O filme situa-se no final dos
anos 1950, época em que o mundo vivia sob a tensão da Guerra Fria. Nos
primeiros minutos de projeção, acompanhamos a captura de Rudolf Abel (Mark
Rylance), que foi preso sob a acusação de ser um espião comunista em solo
americano. É aí que entra em cena James B. Donovan (Tom Hanks), um advogado de
seguros que é designado pelo Estado para defender Abel. Para a surpresa do
sistema judicial norte-americano, que queria condenar Abel em um julgamento
forjado, Donovan mostra-se empenhado em oferecer a seu cliente uma defesa
atenta e cuidadosa devido a seu elevado senso de justiça. Paralelamente,
acompanhamos a trajetória de Francis Gary Powers (Austin Stowell), um piloto
norte-americano a serviço da CIA que é abatido ao sobrevoar o espaço aéreo
soviético; e de Frederic Pryor (Will Rogers), um estudante de Economia em intercâmbio
na Alemanha em plena época de construção do Muro de Berlim que é detido sob a
acusação de ser um espião norte-americano. Com isso, o papel de Donovan fica mais complexo ao tornar-se, após uma série de reviravoltas fortuitas,
figura chave na resolução destes empasses diplomáticos.
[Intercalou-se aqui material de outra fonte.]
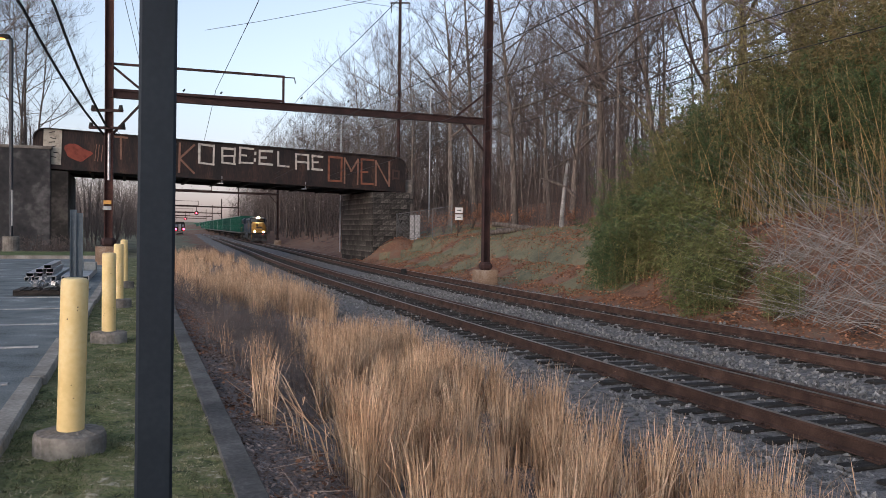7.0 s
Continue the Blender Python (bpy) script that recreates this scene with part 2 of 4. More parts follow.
M_WHITE = mat("white_road_paint", [(.19, .2, .21), (.3, .305, .31), (.46, .46, .45)], .85, 3, 40, .2)
M_WIRE = mat("dark_wire", [(.02, .02, .02), (.03, .03, .03)], .7, 3, 10, 0)
M_BARK = mat("grey_brown_bark", [(.05, .042, .037), (.12, .1, .087), (.22, .188, .165)], .95, 2, 20, .7, vary=.3, stretch=(3, 3, .6))
M_TWIG = mat("thin_twigs", [(.075, .06, .055), (.15, .12, .108)], .95, 2, 20, 0, vary=.3)
M_REED = mat("dry_reed", [(.27, .16, .095), (.49, .325, .205), (.66, .49, .345)], .9, 2, 12, 0, vary=.5, island=True)
M_CULM = mat("bamboo_culm", [(.09, .08, .035), (.19, .16, .075), (.29, .24, .125)], .6, 2, 14, 0, vary=.4, island=True)
M_DEADC = mat("dead_bamboo_culm", [(.1, .096, .09), (.21, .2, .188), (.37, .355, .335)], .8, 2, 14, 0, vary=.35, island=True)
M_LEAFB = mat("bamboo_leaf", [(.034, .048, .016), (.088, .1, .036), (.165, .16, .064), (.25, .2, .095)], .6, .9, 5, 0, vary=.5, island=True, tan=(.2, .135, .06))
M_LEAFD = mat("dark_bamboo_leaf", [(.028, .05, .02), (.062, .092, .034), (.105, .13, .05)], .6, .9, 5, 0, vary=.5, island=True, tan=(.06, .1, .04))
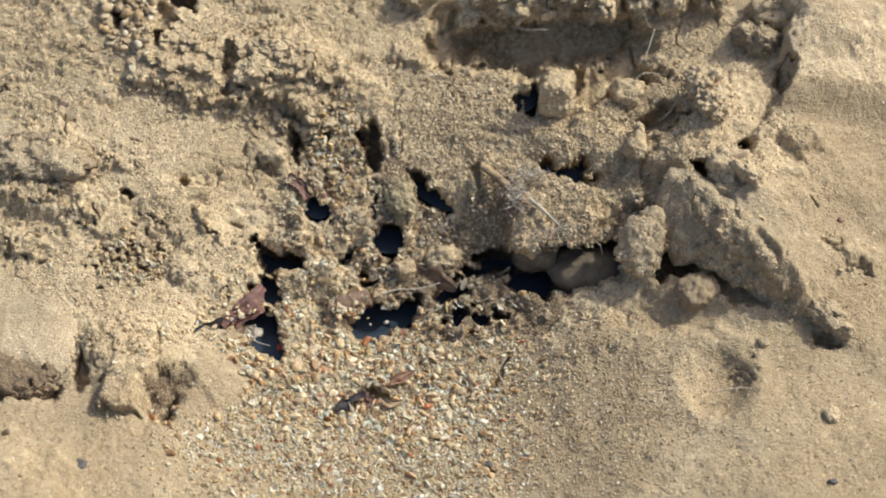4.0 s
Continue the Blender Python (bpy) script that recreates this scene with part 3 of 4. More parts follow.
def hollow(x, y):
    """The grey, grainy slope at the back of the hollow."""
    return (1 - step(0.7, 1.1, reach(x, y, 23.2, 33.0, 27, 25, 0))) * (1 - zones(x, y)[1])


def inside(x, y):
    """Among the holes between the big hole and the brown pebbles."""
    return 1 - step(0.7, 1.05, reach(x, y, 8.5, 3.5, 15, 7.5, radians(-6)))


strew("coarse_sand", 46000, (-62, 52, -64, 45), lambda x, y: np.clip(zones(x, y)[0] * 1.1, 0, 1) ** 1.2 * 0.85 * (1 - 0.8 * inside(x, y)), 0.32, 0.92, 2, QUARTZ,
      "loose coarse quartz sand in cream, ochre and brown", RNG, 0.6, 0.7, True, 0.45, (0.2, 0.8))
strew("medium_sand", 70000, (-62, 52, -64, 45), lambda x, y: np.clip(zones(x, y)[0] * 1.3, 0, 1) * 0.7 * (1 - 0.8 * inside(x, y)), 0.16, 0.34, 1, QUARTZ,
      "medium cream and tan sand between the coarse grains", RNG, 0.4, 0.6)
strew("fine_sand", 110000, VIEW, lambda x, y: (0.75 - 0.4 * zones(x, y)[0] - 0.5 * zones(x, y)[2]) * (0.35 + 0.75 * step(-0.35, 0.3, fbm(x / 8, y / 6, 57.0, 3))), 0.09, 0.25, 0, FINE,
      "fine tan sand grains strewn over the silt", RNG, 0.42, 0.5)
strew("fringe_sand", 34000, (2, 80, -62, 3), lambda x, y: 0.5 * (1 - step(0.3, 1.1, reach(x, y, 20, -18, 32, 24, 0))) * (1 - zones(x, y)[0]) + 0.06, 0.10, 0.27, 1, FINE,
      "tan sand grains that thin out over the smooth silt", RNG, 0.45, 0.5)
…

Escrito por Matt Charman e
revisado pelos irmãos Joel e Ethan Coen, o roteiro de Ponte dos Espiões aborda
de maneira perspicaz a paranoia anticomunista que imperava nos EUA naquele
contexto, enfatizando o patriotismo exacerbado vigente e o quanto a opinião
pública e a população norte-americana se opunham a James B. Donovan por estar
defendendo um espião soviético. E já que
paranoia é a palavra chave aqui, a direção segura de Spielberg faz uso da
câmera na mão de forma a criar uma atmosfera de inquietação e convulsão, entregando
sequências dramáticas e de suspense muito bem dirigidas. Auxiliado pelo diretor
de fotografia Janusz Kaminski e pelo montador Michael Kahn, o cineasta realiza
um trabalho correto, embora não seja um de seus filmes mais inspirados. O filme
peca por alguns momentos arrastados e outros que soam demasiado artificiais.
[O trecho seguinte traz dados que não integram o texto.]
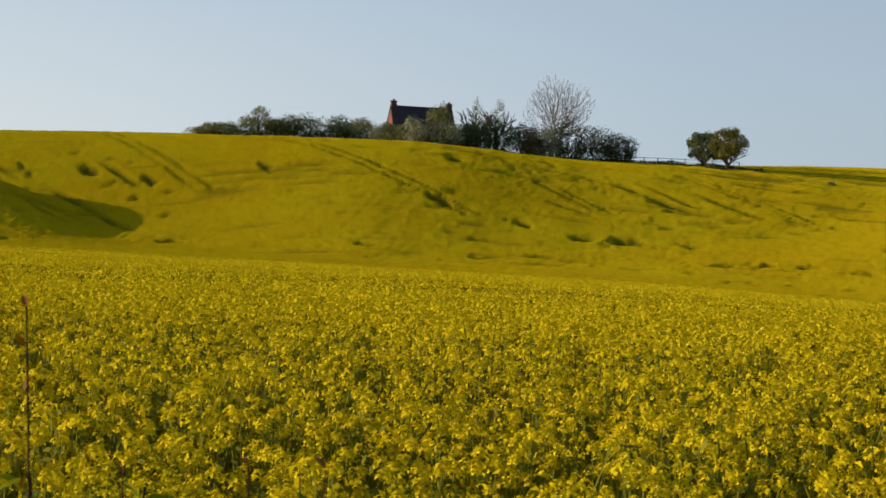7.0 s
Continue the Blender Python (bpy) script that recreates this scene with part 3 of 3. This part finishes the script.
def broadleaf(name, seed, az, r, height, width, mat, label, category="tree", count=2600, leaf=0.30, trunk=0.22, group="", sink=0.0, lobes_n=12, squat=1.0):
    rng = np.random.RandomState(seed)
    p = place(az, r)
    ob = thing(name, (p.x, p.y, p.z), label, category, group)
    hid = above(az, r) - sink
    clear = trunk * height + 0.75 * hid
    height, width = height * 1.04 + hid, width * 1.14
    lines = []
    tr = 0.028 * height
    limbs(rng, (0, 0, -0.1), (0, 0, 1), clear + 0.18 * height, tr * 1.2, 0, lines)
    for k in range(5):
        a = 2 * math.pi * k / 5 + rng.uniform(-0.4, 0.4)
        fresh = []
        limbs(rng, (0, 0, clear * 0.95), (math.cos(a), math.sin(a), 0.9), 0.26 * height, tr * 0.6, 2, fresh)
        part("limb", mesh_of("limb", *joined([tube(q, w, 4) for q, w in fresh]), BARK), ob)
    part("trunk", mesh_of("trunk", *tube(lines[0][0], [q * 1.2 for q in lines[0][1]], 8), BARK, True), ob)
    lobes = []
    ch, cw = (height - clear) / 2, width / 2
    for k in range(lobes_n):
        a, u = rng.uniform(0, 2 * math.pi), rng.uniform(-0.9, 0.9)
        q = math.sqrt(max(0.05, 1 - u * u)) * rng.uniform(0.35, 0.64) * (1 - 0.25 * u)
        lobes.append((cw * q * math.cos(a), cw * q * math.sin(a), clear + ch + ch * u * 0.70, cw * rng.uniform(0.26, 0.42) * (1 - 0.25 * max(u, 0)), ch * rng.uniform(0.24, 0.36) * squat))
    for k in range(2 * lobes_n):   # small tufts on the skin of the crown
        a, u = rng.uniform(0, 2 * math.pi), rng.uniform(-0.85, 0.95)
        q = math.sqrt(max(0.05, 1 - u * u)) * rng.uniform(0.68, 0.84) * (1 - 0.10 * u)
        s = rng.uniform(0.14, 0.24)
        lobes.append((cw * q * math.cos(a), cw * q * math.sin(a), clear + ch + ch * u * 0.80, cw * s, ch * s * squat))
    lobes.append((0, 0, clear + ch, cw * 0.78, ch * 0.82))
    part("crown", quad_mesh("crown", crown_quads(rng, lobes, count, leaf), mat), ob)
    return ob


def bare_tree(seed, az, r, height, width, label, tips=1500, sink=0.0, low=0.12, fork_at=0.14):
    """A leafless tree: twigs reach from a short trunk to points all through a rounded crown."""
    rng = np.random.RandomState(seed)
    p = place(az, r)
    ob = thing("bare_tree", (p.x, p.y, p.z), label, "tree")
    hid = above(az, r) - sink
    h0 = fork_at * height + hid
    height = height + hid
    mid, half = h0 + (0.40 + low) * (height - h0), (0.60 - low) * (height - h0)
    d = unit(rng.normal(size=(tips, 3)))
    d *= (rng.uniform(0.02, 1.0, (tips, 1)) ** 0.46) * (1 + 0.20 * np.sin(4 * d[:, :1] + seed) * np.cos(3 * d[:, 2:] + 2 * d[:, 1:2] + seed))
    goal = np.array([0, 0, mid]) + d * np.array([0.5 * width, 0.5 * width, half])
    goal = goal[goal[:, 2] > h0 * 0.75]
    fork = np.array([0, 0, h0])
    goal = goal[np.argsort(np.linalg.norm(goal - fork, axis=1) + 0.05 * width * rng.rand(len(goal)))]
    nodes, parent = [np.array([0, 0, -0.1]), np.array([0, 0, 0.5 * h0]), fork], [-1, 0, 1]
    dist = [0.0, 0.0, 0.0]
    for g in goal:
        pts = np.array(nodes[2:])
        away = np.linalg.norm(pts - g, axis=1)
        # a twig springs from a limb nearer the fork, and climbs outwards
        i = int(np.argmin(away + 0.5 * np.array(dist[2:]) + 0.5 * np.maximum(0, pts[:, 2] - g[2]))) + 2
        a, b = nodes[i], g
        steps = max(1, int(np.linalg.norm(b - a) / (0.07 * width)))
        arc = np.array([0, 0, 0.08 * np.linalg.norm(b - a)])
        for k in range(1, steps + 1):
            u = k / steps
            nodes.append(a + (b - a) * u + arc * math.sin(math.pi * u) + 0.012 * width * rng.normal(size=3) * (k < steps))
            parent.append(i if k == 1 else len(nodes) - 2)
            dist.append(dist[parent[-1]] + float(np.linalg.norm(nodes[-1] - nodes[parent[-1]])))
    load = np.zeros(len(nodes))
    kids = [0] * len(nodes)
    for i in range(len(nodes) - 1, 0, -1):
        load[i] = max(load[i], 1.0)
        load[parent[i]] += load[i]
        kids[parent[i]] += 1
    thick = np.clip(0.026 * height * np.sqrt(load / load[2]), 0.020, 1)
    part("trunk", mesh_of("trunk", *tube(nodes[:3], [0.036 * height, 0.030 * height, 0.026 * height], 8), BARK, True), ob)
    limb_of, pieces = [0] * len(nodes), {}
    for i in range(3, len(nodes)):
        limb_of[i] = i if parent[i] == 2 else limb_of[parent[i]]
        j = parent[i]
        pieces.setdefault(limb_of[i], []).append(tube([nodes[j], nodes[i]], [min(thick[j], 1.5 * thick[i]), thick[i]], 3))
    for group in pieces.values():
        part("limb", mesh_of("limb", *joined(group), GREYTWIG), ob, "bare grey-brown limb with fine twigs")
    return ob


def bush(name, seed, az, r, height, width, mat, label, count=1300, leaf=0.26, group="", sink=0.0, category="bush"):
    """A bush that is leafy down to the ground, on several stems."""
    rng = np.random.RandomState(seed)
    p = place(az, r)
    ob = thing(name, (p.x, p.y, p.z), label, category, group)
    height, width = height * 1.22 + above(az, r) - sink, width * 1.5
    for k in range(5):
        lines, a = [], 2 * math.pi * k / 5
        limbs(rng, (0.15 * math.cos(a), 0.15 * math.sin(a), -0.1), (0.5 * math.cos(a), 0.5 * math.sin(a), 1), 0.42 * height, 0.012 * height + 0.02, 1, lines)
        part("stem", mesh_of("stem", *joined([tube(p, w, 4) for p, w in lines]), BARK), ob)
    lobes = []
    for k in range(8):
        a, q = rng.uniform(0, 2 * math.pi), rng.uniform(0.15, 0.62)
        hz = rng.uniform(0.25, 0.78) * (1 - 0.25 * q)
        lobes.append((width / 2 * q * math.cos(a), width / 2 * q * math.sin(a), hz * height, width * rng.uniform(0.14, 0.24), height * rng.uniform(0.14, 0.24)))
    lobes.append((0, 0, 0.42 * height, width * 0.36, height * 0.42))
    part("crown", quad_mesh("crown", crown_quads(rng, lobes, count, leaf), mat), ob)
    return ob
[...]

Mas nada que o faça virar um completo desastre.
Dono de uma persona cinematográfica
cândida, que já foi aproveitada em filmes como Forrest Gump, Apollo 13, O
Resgate do Soldado Ryan e O Terminal, a escalação de Tom Hanks para interpretar
o protagonista íntegro é não só perfeita como infalível. Cada vez que o ator
discursa sobre o direito de um julgamento justo para todas as pessoas ou sobre
o valor das leis de seu país para a garantia da liberdade e do modo de vida
americanos representa um momento de solenidade, reforçado pela câmera de
Spielberg (em sua quarta parceria com o ator). Por outro lado, o britânico Mark
Rylance compõe Rudolf Abel com gestos mínimos, e um olhar deslocado e perdido,
contrastando com a maneira enérgica que os americanos o tratam. Alan Alda, como
o sócio e colega de trabalho de Donovan, também é convincente nos minutos em
que aparece em cena. Enquanto Austin Stowell e Will Rogers têm pouco a fazer
com o material que lhes foi dado.
Bastante incisivo ao conceber a
atmosfera de ódio e ufanismo vigente nos EUA dos tempos da Guerra Fria, Ponte
dos Espiões representa o início de uma fase promissora na carreira de Steven
Spielberg após uma série de filmes irregulares. Digo início, pois, nos
próximos dois ou três anos, o diretor tem pela frente a adaptação de The BFG,
baseado no livro de Roald Dahl que tem roteiro escrito por Melissa Mathison, de
E.T.; e a ficção-científica Jogador Nº 1, adaptação do livro Ernest Cline que
tratará da cultura pop dos anos 1980, a qual o próprio Spielberg ajudou a moldar. Se
os próximos anos serão promissores, só o tempo nos dirá.